#### Work to complete
Set down the lines that begin at the top of the records and end with the line containing "6), GILT, t)", and drop every picture.

#### Raw records
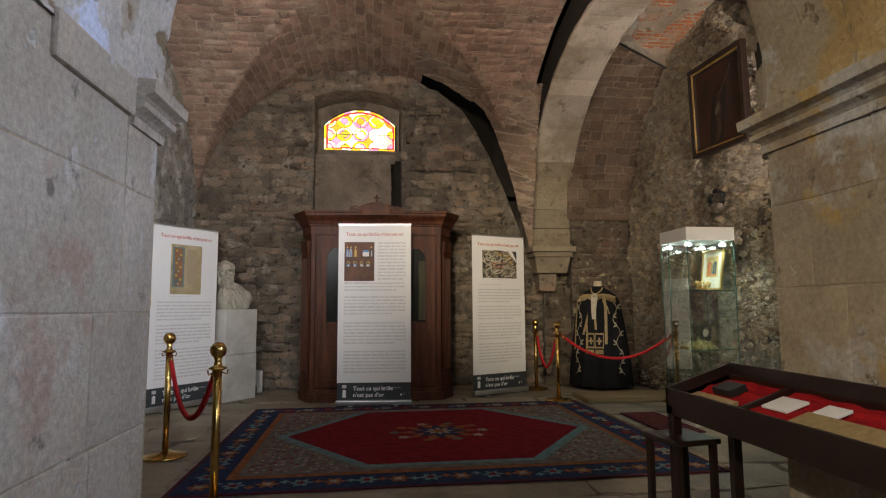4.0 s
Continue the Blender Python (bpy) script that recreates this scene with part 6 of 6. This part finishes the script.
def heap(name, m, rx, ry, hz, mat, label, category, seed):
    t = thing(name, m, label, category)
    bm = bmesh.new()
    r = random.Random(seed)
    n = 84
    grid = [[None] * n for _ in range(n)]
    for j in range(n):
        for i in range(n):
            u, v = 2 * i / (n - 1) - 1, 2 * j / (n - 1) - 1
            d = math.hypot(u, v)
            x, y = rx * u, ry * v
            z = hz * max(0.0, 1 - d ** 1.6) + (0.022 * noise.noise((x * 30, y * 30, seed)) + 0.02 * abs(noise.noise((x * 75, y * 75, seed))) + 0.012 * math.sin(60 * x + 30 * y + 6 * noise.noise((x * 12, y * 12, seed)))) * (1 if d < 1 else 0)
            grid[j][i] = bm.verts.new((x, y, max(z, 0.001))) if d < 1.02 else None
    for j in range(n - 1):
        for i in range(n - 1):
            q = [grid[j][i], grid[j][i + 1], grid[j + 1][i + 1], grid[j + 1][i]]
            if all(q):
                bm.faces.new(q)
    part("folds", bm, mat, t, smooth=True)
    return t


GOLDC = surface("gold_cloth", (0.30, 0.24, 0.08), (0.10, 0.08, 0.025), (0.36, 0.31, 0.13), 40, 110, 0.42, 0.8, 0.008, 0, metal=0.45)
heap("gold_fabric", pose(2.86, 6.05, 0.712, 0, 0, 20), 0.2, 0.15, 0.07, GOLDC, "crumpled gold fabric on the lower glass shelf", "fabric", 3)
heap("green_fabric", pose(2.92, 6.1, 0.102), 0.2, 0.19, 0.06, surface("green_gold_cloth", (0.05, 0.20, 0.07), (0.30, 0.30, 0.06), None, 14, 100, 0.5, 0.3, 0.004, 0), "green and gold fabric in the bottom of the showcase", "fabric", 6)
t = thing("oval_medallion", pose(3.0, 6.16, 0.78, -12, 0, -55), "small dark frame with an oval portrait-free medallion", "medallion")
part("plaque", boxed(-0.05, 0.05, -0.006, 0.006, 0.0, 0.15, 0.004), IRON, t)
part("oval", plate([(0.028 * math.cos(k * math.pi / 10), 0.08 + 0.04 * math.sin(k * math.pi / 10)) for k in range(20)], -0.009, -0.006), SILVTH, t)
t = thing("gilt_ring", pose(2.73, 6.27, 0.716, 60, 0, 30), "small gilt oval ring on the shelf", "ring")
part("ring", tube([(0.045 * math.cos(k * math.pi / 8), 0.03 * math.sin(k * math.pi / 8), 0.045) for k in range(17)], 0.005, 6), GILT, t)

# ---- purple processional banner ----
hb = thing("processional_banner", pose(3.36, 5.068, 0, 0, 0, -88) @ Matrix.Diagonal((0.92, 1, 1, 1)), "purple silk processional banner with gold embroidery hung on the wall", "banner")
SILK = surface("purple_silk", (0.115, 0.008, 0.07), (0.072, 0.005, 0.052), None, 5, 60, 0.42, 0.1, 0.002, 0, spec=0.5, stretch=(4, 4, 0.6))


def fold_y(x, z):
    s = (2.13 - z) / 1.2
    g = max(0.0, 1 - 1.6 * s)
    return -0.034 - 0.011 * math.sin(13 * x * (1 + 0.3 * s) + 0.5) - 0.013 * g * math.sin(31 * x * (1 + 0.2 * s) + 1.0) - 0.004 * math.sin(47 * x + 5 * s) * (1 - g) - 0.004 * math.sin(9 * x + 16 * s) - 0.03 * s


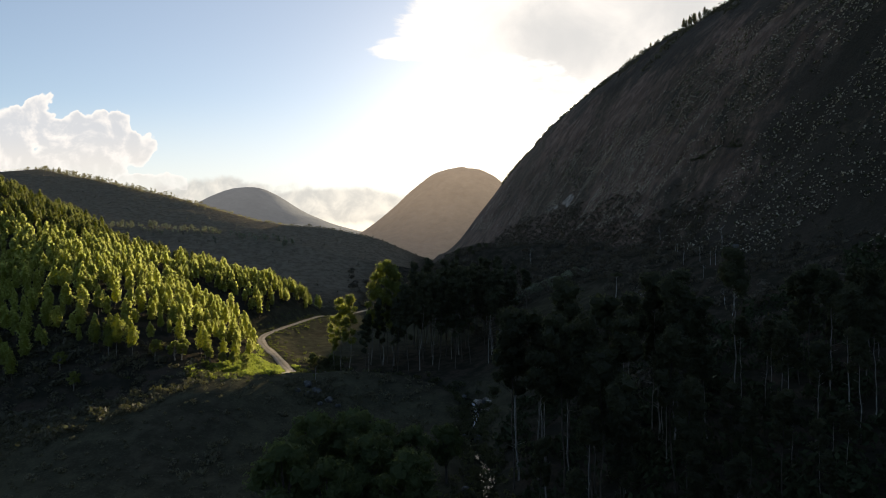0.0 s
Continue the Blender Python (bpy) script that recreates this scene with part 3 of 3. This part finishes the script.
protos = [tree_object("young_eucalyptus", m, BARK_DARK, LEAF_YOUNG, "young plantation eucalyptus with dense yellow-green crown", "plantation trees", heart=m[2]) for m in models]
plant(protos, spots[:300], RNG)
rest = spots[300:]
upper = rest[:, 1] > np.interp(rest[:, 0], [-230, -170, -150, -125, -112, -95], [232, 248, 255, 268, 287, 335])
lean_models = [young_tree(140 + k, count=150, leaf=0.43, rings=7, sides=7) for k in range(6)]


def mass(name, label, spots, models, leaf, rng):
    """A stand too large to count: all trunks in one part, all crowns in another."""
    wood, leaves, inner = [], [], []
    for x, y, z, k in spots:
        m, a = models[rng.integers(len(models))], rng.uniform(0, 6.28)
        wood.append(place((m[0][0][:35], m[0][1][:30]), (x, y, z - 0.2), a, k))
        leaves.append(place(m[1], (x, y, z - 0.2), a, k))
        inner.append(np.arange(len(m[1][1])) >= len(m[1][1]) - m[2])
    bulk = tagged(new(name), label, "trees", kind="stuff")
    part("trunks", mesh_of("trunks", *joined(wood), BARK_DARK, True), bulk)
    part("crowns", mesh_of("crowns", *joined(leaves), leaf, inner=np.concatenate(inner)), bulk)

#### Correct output
4.0 s
Continue the Blender Python (bpy) script that recreates this scene with part 6 of 6. This part finishes the script.
def heap(name, m, rx, ry, hz, mat, label, category, seed):
    t = thing(name, m, label, category)
    bm = bmesh.new()
    r = random.Random(seed)
    n = 84
    grid = [[None] * n for _ in range(n)]
    for j in range(n):
        for i in range(n):
            u, v = 2 * i / (n - 1) - 1, 2 * j / (n - 1) - 1
            d = math.hypot(u, v)
            x, y = rx * u, ry * v
            z = hz * max(0.0, 1 - d ** 1.6) + (0.022 * noise.noise((x * 30, y * 30, seed)) + 0.02 * abs(noise.noise((x * 75, y * 75, seed))) + 0.012 * math.sin(60 * x + 30 * y + 6 * noise.noise((x * 12, y * 12, seed)))) * (1 if d < 1 else 0)
            grid[j][i] = bm.verts.new((x, y, max(z, 0.001))) if d < 1.02 else None
    for j in range(n - 1):
        for i in range(n - 1):
            q = [grid[j][i], grid[j][i + 1], grid[j + 1][i + 1], grid[j + 1][i]]
            if all(q):
                bm.faces.new(q)
    part("folds", bm, mat, t, smooth=True)
    return t


GOLDC = surface("gold_cloth", (0.30, 0.24, 0.08), (0.10, 0.08, 0.025), (0.36, 0.31, 0.13), 40, 110, 0.42, 0.8, 0.008, 0, metal=0.45)
heap("gold_fabric", pose(2.86, 6.05, 0.712, 0, 0, 20), 0.2, 0.15, 0.07, GOLDC, "crumpled gold fabric on the lower glass shelf", "fabric", 3)
heap("green_fabric", pose(2.92, 6.1, 0.102), 0.2, 0.19, 0.06, surface("green_gold_cloth", (0.05, 0.20, 0.07), (0.30, 0.30, 0.06), None, 14, 100, 0.5, 0.3, 0.004, 0), "green and gold fabric in the bottom of the showcase", "fabric", 6)
t = thing("oval_medallion", pose(3.0, 6.16, 0.78, -12, 0, -55), "small dark frame with an oval portrait-free medallion", "medallion")
part("plaque", boxed(-0.05, 0.05, -0.006, 0.006, 0.0, 0.15, 0.004), IRON, t)
part("oval", plate([(0.028 * math.cos(k * math.pi / 10), 0.08 + 0.04 * math.sin(k * math.pi / 10)) for k in range(20)], -0.009, -0.006), SILVTH, t)
t = thing("gilt_ring", pose(2.73, 6.27, 0.716, 60, 0, 30), "small gilt oval ring on the shelf", "ring")
part("ring", tube([(0.045 * math.cos(k * math.pi / 8), 0.03 * math.sin(k * math.pi / 8), 0.045) for k in range(17)], 0.005, 6), GILT, t)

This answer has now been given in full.